The Riemannian Geometry Theory of Visually-Guided Movement Accounts for Afterimage Illusions and Size Constancy.

This discussion paper supplements our two theoretical contributions previously published in this journal on the geometric nature of visual space. We first show here how our Riemannian formulation explains the recent experimental finding (published in this special issue on size constancy) that, contrary to conclusions from past work, vergence does not affect perceived size. We then turn to afterimage experiments connected to that work. Beginning with the Taylor illusion, we explore how our proposed Riemannian visual-somatosensory-hippocampal association memory network accounts in the following way for perceptions that occur when afterimages are viewed in conjunction with body movement. The Riemannian metric incorporated in the association memory network accurately emulates the warping of 3D visual space that is intrinsically introduced by the eye.
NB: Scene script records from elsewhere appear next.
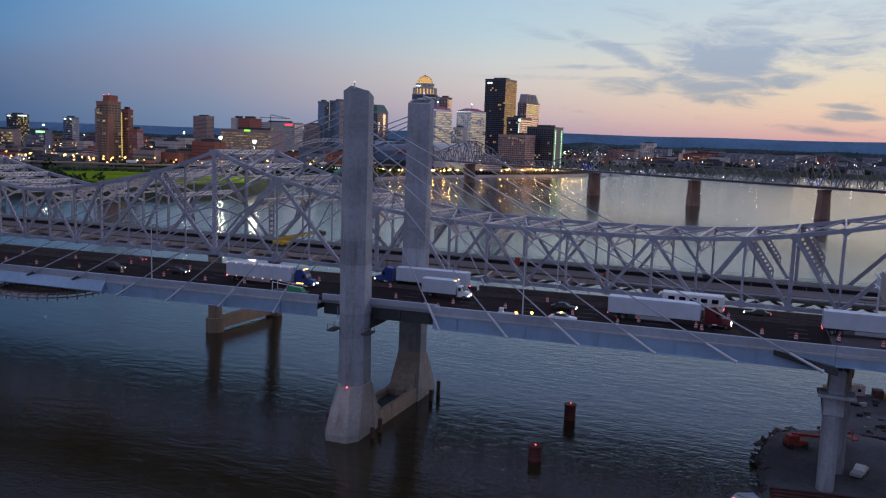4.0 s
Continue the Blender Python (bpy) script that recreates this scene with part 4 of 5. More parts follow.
tower("apartment_wing", "lower red brick apartment wing", -699, 890, 14, 10, 53, wall_red, (3, 3.1, 1.9, 1.6, .05, GB, window_yellow), (3, 3.1, 1.9, 1.6, .05, GB, window_yellow), seed=22)
tower("brick_podium", "low brick podium with green glazing", -657, 872, 40, 10, 28, wall_brown, (4.4, 4.2, 3.0, 2.6, .04, roof_copper, window_yellow), None, seed=23)
tower("brick_hall", "low red brick hall with lit arches", -628, 881, 37, 9, 26, wall_red, (9, 9, 3, 3.6, .7, GD, window_warm), None, seed=24)
tower("red_warehouse", "plain red brick riverside warehouse", -628, 954, 42, 20, 40, wall_red, (4, 4, 1.4, 1.6, .03, GD, window_warm), None, seed=25)
tower("red_warehouse", "long red brick warehouse", -477, 1070, 56, 24, 32, wall_red, (4, 4, 1.4, 1.6, .08, GD, window_warm), (4, 4, 1.6, 1.6, .05, GD, window_warm), seed=26)
t, h = tower("dark_tower", "dark office tower with a lit roof sign", -1471, 1417, 36, 30, 75, wall_dark, (3.4, 3.8, 2.6, 2.4, .05, GD, window_white), (3.4, 3.8, 2.6, 2.4, .5, GD, window_yellow), seed=27)
sign(t, sign_white, -32, -20, -.8, -.2, h - 4, h - .5)
sign(t, sign_white, .2, .8, 4, 24, h - 3, h)
t, h = tower("dark_tower", "slim dark tower with lit crown", -1343, 1444, 30, 17, 72, wall_blue, (3.4, 3.8, 2.4, 2.4, .10, GD, window_white), (3.4, 3.8, 2.4, 2.0, .05, wall_stone, window_white), seed=28)
sign(t, sign_white, -27, -19, -.8, -.2, h - 4, h - .5)
sign(t, sign_white, -7, -2, -.8, -.2, h - 4, h - .5)
tower("office_block", "brown office block with bands of yellow lit windows", -1144, 1107, 93, 15, 45, wall_brown, (4.6, 4.4, 3.6, 2.2, .62, GD, window_yellow), None, seed=29)
t, h = tower("green_roofed_office", "small office with a green lit roof edge", -1037, 1073, 25, 12, 46, wall_blue, (3.6, 4, 2.2, 2, .2, GD, window_white), None, seed=30)
sign(t, window_green, -24, -1, -.9, -.3, h - 3, h)


# ---- arena, arched roof, riverside pavilion ----
arena_glass = material("arena_glass", (.07, .10, .155), .2, .3, vary=.08, bump=0, scale=.2)


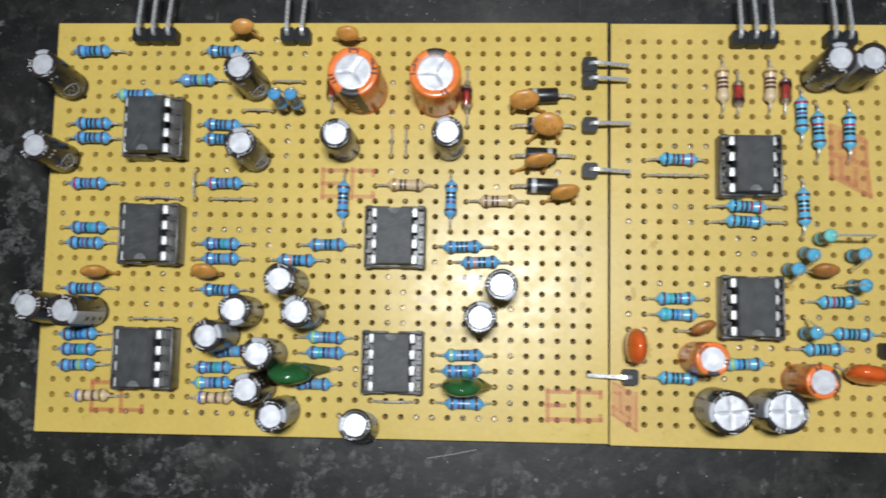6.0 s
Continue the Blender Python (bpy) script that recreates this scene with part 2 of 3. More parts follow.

The network thus accurately anticipates the change in size of retinal images of objects with a change in Euclidean distance between the egocentre and the object. An object will only be perceived to change in size when there is a difference between the actual size of its image on the retina and the anticipated size of that image provided by the network. This provides a central mechanism for size constancy. If the retinal image is the afterimage of a body part, typically a hand, and that hand moves relative to the egocentre, the afterimage remains constant but the proprioceptive signals change to give the new hand position. When the network gives the anticipated size of the hand at its new position this no longer matches the fixed afterimage, hence a size-change illusion occurs.